━━━ Recorded information

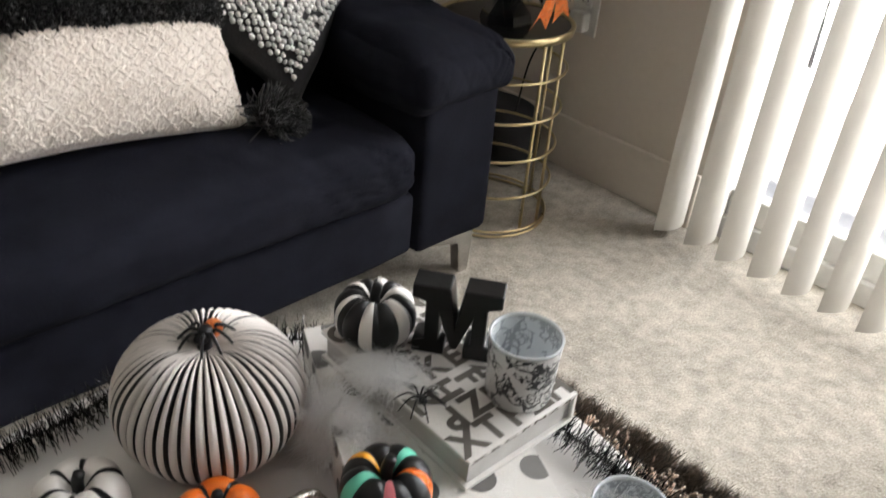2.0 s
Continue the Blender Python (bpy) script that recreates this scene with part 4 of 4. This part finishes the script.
G1, G2 = "glitter spiders", "small plastic spiders"
gs = spider("black toy spider with an orange glitter abdomen", pose(0.228, 0.7675, H, 0, 0, 152), 0.064, 0.020, 0.0100, 0.0023, 0.0104, M["orange_glitter"], G1)
copy_thing(gs, pose(0.338, 0.667, H, 0, 0, 66))
ps = copy_thing(gs, pose(0.4300, 0.934, H + 0.1085, 0, 0, 205))
ps.scale = (0.8, 0.8, 0.8)
ps["label"] = "black toy spider with orange glitter abdomen atop the large pumpkin"
ss = spider("small black plastic spider with thin legs", pose(0.195, 0.726, H, 0, 0, 75), 0.043, 0.011, 0.0030, 0.00085, 0.0034, M["black_paint"], G2)
for x, y, z, a, sc in ((0.237, 0.971, H, 200, 1.0), (0.435, 0.528, H, 95, 0.95), (0.381, 0.559, H, 60, 1.0), (0.561, 0.665, H + 0.009, 80, 0.95),
                       (0.534, 0.793, H + bh_ + lh, 100, 0.95), (0.547, 0.842, H + bh_ + lh, 30, 0.9)):
    o = copy_thing(ss, pose(x, y, z, 0, 0, a))
    o.scale = (sc, sc, sc)

# ---- cobweb fluff ----
M["web"] = mat("cobweb_fibre", (0.95, 0.95, 0.95), 0.9, color2=(0.92, 0.92, 0.92), scale=50)
translucent(M["web"], 0.5, (0.95, 0.95, 0.95))


def fluff(label, centre, size, n, seed, pull=(0, 0, 0), wisps=46):
    """Drawn-out fibre: wisps of near-parallel hairs, with a haze of loose ones between."""
    g = np.random.default_rng(seed)
    wc = np.array(centre) + g.normal(0, 0.42, (wisps, 3)) * np.array(size)
    wd = g.normal(0, 1, (wisps, 3)) * (1, 1, 0.45) + np.array(pull)
    wd /= np.linalg.norm(wd, axis=1, keepdims=True)
    k = g.integers(0, wisps, n)
    loose = (g.uniform(0, 1, n) < 0.35)[:, None]
    c = np.where(loose, np.array(centre) + g.normal(0, 0.42, (n, 3)) * np.array(size), wc[k] + g.normal(0, 0.0035, (n, 3)))
    d = np.where(loose, g.normal(0, 1, (n, 3)) * (1, 1, 0.5), wd[k] + g.normal(0, 0.16, (n, 3)))
    d /= np.linalg.norm(d, axis=1, keepdims=True)
    ln = g.uniform(0.02, 0.055, (n, 1))
    a, b = c - d * ln / 2, c + d * ln / 2
    a[:, 2], b[:, 2] = np.maximum(a[:, 2], H + 0.001), np.maximum(b[:, 2], H + 0.001)
    bend = g.normal(0, 0.004, (wisps, 3))[k] + g.normal(0, 0.0015, (n, 3))
    bend[:, 2] = np.abs(bend[:, 2])
    ob = new("cobweb", strands("cobweb", a, b, 0.00015, M["web"], 4, 2, bend=bend, taper=1.0))
    return tagged(ob, label, "cobweb", "", "stuff")


fluff("white stretched cobweb fibre round the candle holder", (0.586, 0.632, H + 0.032), (0.028, 0.028, 0.040), 2400, 1, (0, 0, 1))
fluff("white cobweb fibre heaped on the table", (0.546, 0.644, H + 0.003), (0.036, 0.028, 0.004), 1500, 2)
fluff("white cobweb fibre beside the large pumpkin", (0.494, 0.857, H + 0.040), (0.016, 0.028, 0.034), 2800, 3, (0.3, 0, 1))
fluff("white cobweb fibre draped over the lettered box", (0.530, 0.838, H + 0.090), (0.018, 0.024, 0.008), 1300, 4, (2.2, -2.8, 0.8), 24)
fluff("thin cobweb fibre over the box edge", (0.500, 0.83, H + 0.062), (0.016, 0.034, 0.014), 700, 5)

# ---- tinsel garland ----
gar = thing("tinsel_garland", "black tinsel garland lying along the table edge", "garland")
gp = spline([(0.20, 0.985, H + 0.014), (0.277, 1.015, H + 0.016), (0.34, 1.018, H + 0.016), (0.40, 1.03, H + 0.015), (0.48, 1.022, H + 0.015), (0.548, 0.992, H + 0.016), (0.60, 0.945, H + 0.015), (0.645, 0.87, H + 0.014), (0.668, 0.80, H + 0.014), (0.668, 0.745, H + 0.015),
              (0.668, 0.69, H + 0.015), (0.668, 0.645, H + 0.015), (0.640, 0.602, H + 0.015), (0.580, 0.575, H + 0.014), (0.540, 0.538, H + 0.014), (0.524, 0.486, H + 0.013), (0.508, 0.446, H + 0.013),
              (0.476, 0.424, H + 0.012), (0.440, 0.412, H + 0.013), (0.394, 0.414, H + 0.014), (0.360, 0.434, H + 0.014), (0.357, 0.466, H + 0.014), (0.354, 0.492, H + 0.014), (0.334, 0.502, H + 0.014), (0.312, 0.490, H + 0.014)], 14)
part("wire", tube_into(bmesh.new(), gp, 0.0011, 6), M["tinsel"], gar, "", True)
g = np.array([tuple(p) for p in gp])
n = 8500
t = rng.uniform(0, len(g) - 1.001, n)
i0 = t.astype(int)
c = g[i0] + (g[i0 + 1] - g[i0]) * (t - i0)[:, None]
tan = g[i0 + 1] - g[i0]
tan /= np.linalg.norm(tan, axis=1, keepdims=True)
d = rng.normal(0, 1, (n, 3))
d -= tan * (d * tan).sum(1, keepdims=True)
d /= np.linalg.norm(d, axis=1, keepdims=True)
ln = rng.uniform(0.015, 0.024, (n, 1)) * (0.85 + 0.25 * np.sin(t * 1.7)[:, None])
e = c + d * ln + tan * rng.normal(0, 0.0025, (n, 1))
e[:, 2] = np.where(e[:, 2] < H + 0.0015, H + 0.0015 + rng.uniform(0, 0.003, n), e[:, 2])
stuff("fringe", strands("fringe", c, e, 0.00052, M["tinsel"], 2, 2, bend=rng.normal(0, 0.0016, (n, 3)), taper=0.7), gar, "shiny black tinsel fringe")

━━━━━━

• **Short problem**
Repeat the material above verbatim. Leave the pictures behind.

• **Correct output**
2.0 s
Continue the Blender Python (bpy) script that recreates this scene with part 4 of 4. This part finishes the script.
G1, G2 = "glitter spiders", "small plastic spiders"
gs = spider("black toy spider with an orange glitter abdomen", pose(0.228, 0.7675, H, 0, 0, 152), 0.064, 0.020, 0.0100, 0.0023, 0.0104, M["orange_glitter"], G1)
copy_thing(gs, pose(0.338, 0.667, H, 0, 0, 66))
ps = copy_thing(gs, pose(0.4300, 0.934, H + 0.1085, 0, 0, 205))
ps.scale = (0.8, 0.8, 0.8)
ps["label"] = "black toy spider with orange glitter abdomen atop the large pumpkin"
ss = spider("small black plastic spider with thin legs", pose(0.195, 0.726, H, 0, 0, 75), 0.043, 0.011, 0.0030, 0.00085, 0.0034, M["black_paint"], G2)
for x, y, z, a, sc in ((0.237, 0.971, H, 200, 1.0), (0.435, 0.528, H, 95, 0.95), (0.381, 0.559, H, 60, 1.0), (0.561, 0.665, H + 0.009, 80, 0.95),
                       (0.534, 0.793, H + bh_ + lh, 100, 0.95), (0.547, 0.842, H + bh_ + lh, 30, 0.9)):
    o = copy_thing(ss, pose(x, y, z, 0, 0, a))
    o.scale = (sc, sc, sc)

# ---- cobweb fluff ----
M["web"] = mat("cobweb_fibre", (0.95, 0.95, 0.95), 0.9, color2=(0.92, 0.92, 0.92), scale=50)
translucent(M["web"], 0.5, (0.95, 0.95, 0.95))


def fluff(label, centre, size, n, seed, pull=(0, 0, 0), wisps=46):
    """Drawn-out fibre: wisps of near-parallel hairs, with a haze of loose ones between."""
    g = np.random.default_rng(seed)
    wc = np.array(centre) + g.normal(0, 0.42, (wisps, 3)) * np.array(size)
    wd = g.normal(0, 1, (wisps, 3)) * (1, 1, 0.45) + np.array(pull)
    wd /= np.linalg.norm(wd, axis=1, keepdims=True)
    k = g.integers(0, wisps, n)
    loose = (g.uniform(0, 1, n) < 0.35)[:, None]
    c = np.where(loose, np.array(centre) + g.normal(0, 0.42, (n, 3)) * np.array(size), wc[k] + g.normal(0, 0.0035, (n, 3)))
    d = np.where(loose, g.normal(0, 1, (n, 3)) * (1, 1, 0.5), wd[k] + g.normal(0, 0.16, (n, 3)))
    d /= np.linalg.norm(d, axis=1, keepdims=True)
    ln = g.uniform(0.02, 0.055, (n, 1))
    a, b = c - d * ln / 2, c + d * ln / 2
    a[:, 2], b[:, 2] = np.maximum(a[:, 2], H + 0.001), np.maximum(b[:, 2], H + 0.001)
    bend = g.normal(0, 0.004, (wisps, 3))[k] + g.normal(0, 0.0015, (n, 3))
    bend[:, 2] = np.abs(bend[:, 2])
    ob = new("cobweb", strands("cobweb", a, b, 0.00015, M["web"], 4, 2, bend=bend, taper=1.0))
    return tagged(ob, label, "cobweb", "", "stuff")


fluff("white stretched cobweb fibre round the candle holder", (0.586, 0.632, H + 0.032), (0.028, 0.028, 0.040), 2400, 1, (0, 0, 1))
fluff("white cobweb fibre heaped on the table", (0.546, 0.644, H + 0.003), (0.036, 0.028, 0.004), 1500, 2)
fluff("white cobweb fibre beside the large pumpkin", (0.494, 0.857, H + 0.040), (0.016, 0.028, 0.034), 2800, 3, (0.3, 0, 1))
fluff("white cobweb fibre draped over the lettered box", (0.530, 0.838, H + 0.090), (0.018, 0.024, 0.008), 1300, 4, (2.2, -2.8, 0.8), 24)
fluff("thin cobweb fibre over the box edge", (0.500, 0.83, H + 0.062), (0.016, 0.034, 0.014), 700, 5)

# ---- tinsel garland ----
gar = thing("tinsel_garland", "black tinsel garland lying along the table edge", "garland")
gp = spline([(0.20, 0.985, H + 0.014), (0.277, 1.015, H + 0.016), (0.34, 1.018, H + 0.016), (0.40, 1.03, H + 0.015), (0.48, 1.022, H + 0.015), (0.548, 0.992, H + 0.016), (0.60, 0.945, H + 0.015), (0.645, 0.87, H + 0.014), (0.668, 0.80, H + 0.014), (0.668, 0.745, H + 0.015),
              (0.668, 0.69, H + 0.015), (0.668, 0.645, H + 0.015), (0.640, 0.602, H + 0.015), (0.580, 0.575, H + 0.014), (0.540, 0.538, H + 0.014), (0.524, 0.486, H + 0.013), (0.508, 0.446, H + 0.013),
              (0.476, 0.424, H + 0.012), (0.440, 0.412, H + 0.013), (0.394, 0.414, H + 0.014), (0.360, 0.434, H + 0.014), (0.357, 0.466, H + 0.014), (0.354, 0.492, H + 0.014), (0.334, 0.502, H + 0.014), (0.312, 0.490, H + 0.014)], 14)
part("wire", tube_into(bmesh.new(), gp, 0.0011, 6), M["tinsel"], gar, "", True)
g = np.array([tuple(p) for p in gp])
n = 8500
t = rng.uniform(0, len(g) - 1.001, n)
i0 = t.astype(int)
c = g[i0] + (g[i0 + 1] - g[i0]) * (t - i0)[:, None]
tan = g[i0 + 1] - g[i0]
tan /= np.linalg.norm(tan, axis=1, keepdims=True)
d = rng.normal(0, 1, (n, 3))
d -= tan * (d * tan).sum(1, keepdims=True)
d /= np.linalg.norm(d, axis=1, keepdims=True)
ln = rng.uniform(0.015, 0.024, (n, 1)) * (0.85 + 0.25 * np.sin(t * 1.7)[:, None])
e = c + d * ln + tan * rng.normal(0, 0.0025, (n, 1))
e[:, 2] = np.where(e[:, 2] < H + 0.0015, H + 0.0015 + rng.uniform(0, 0.003, n), e[:, 2])
stuff("fringe", strands("fringe", c, e, 0.00052, M["tinsel"], 2, 2, bend=rng.normal(0, 0.0016, (n, 3)), taper=0.7), gar, "shiny black tinsel fringe")